4. **Fluctuations:** The high temperature loss curve shows more step-like plateaus and fluctuations during training, suggesting more exploration or instability in the optimization process.
### Interpretation
The data suggests a trade-off or a specific dynamic between the "temperature" parameter and model behavior. In machine learning, "temperature" often controls the randomness of predictions. A **low temperature** makes the model more deterministic and confident. This is reflected in histogram (a), where the model assigns very high probabilities to its samples. However, this confidence does not initially align with the ground truth, as shown by the very high starting loss in chart (b). The model then learns rapidly from its confident mistakes.
Conversely, a **high temperature** makes the model's predictions more random and less confident. This results in a more spread-out, medium-confidence probability distribution in (a) and a lower initial loss in (b), as the model's predictions are less extreme and thus less wrong at the start. However, this condition leads to slower and less effective learning, as the model's updates are noisier.

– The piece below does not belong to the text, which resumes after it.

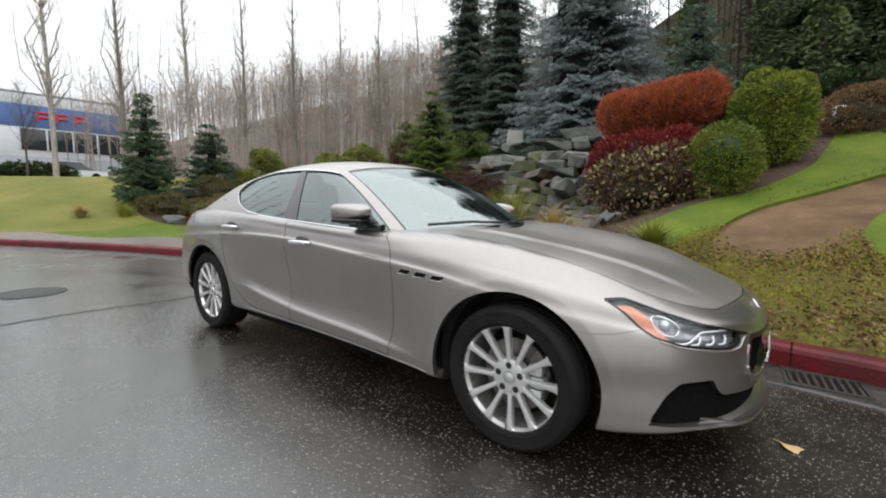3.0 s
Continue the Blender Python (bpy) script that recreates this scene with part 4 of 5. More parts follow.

The relationship between the two charts is complementary. They show that the condition leading to high model confidence (low temperature) also leads to high initial error but fast learning. The condition leading to lower confidence (high temperature) leads to lower initial error but slower learning. This could imply that a certain level of model confidence, even if initially misplaced, is beneficial for rapid convergence during training. The outlier is the starting point of the loss curves, which is inversely related to the final confidence of the samples.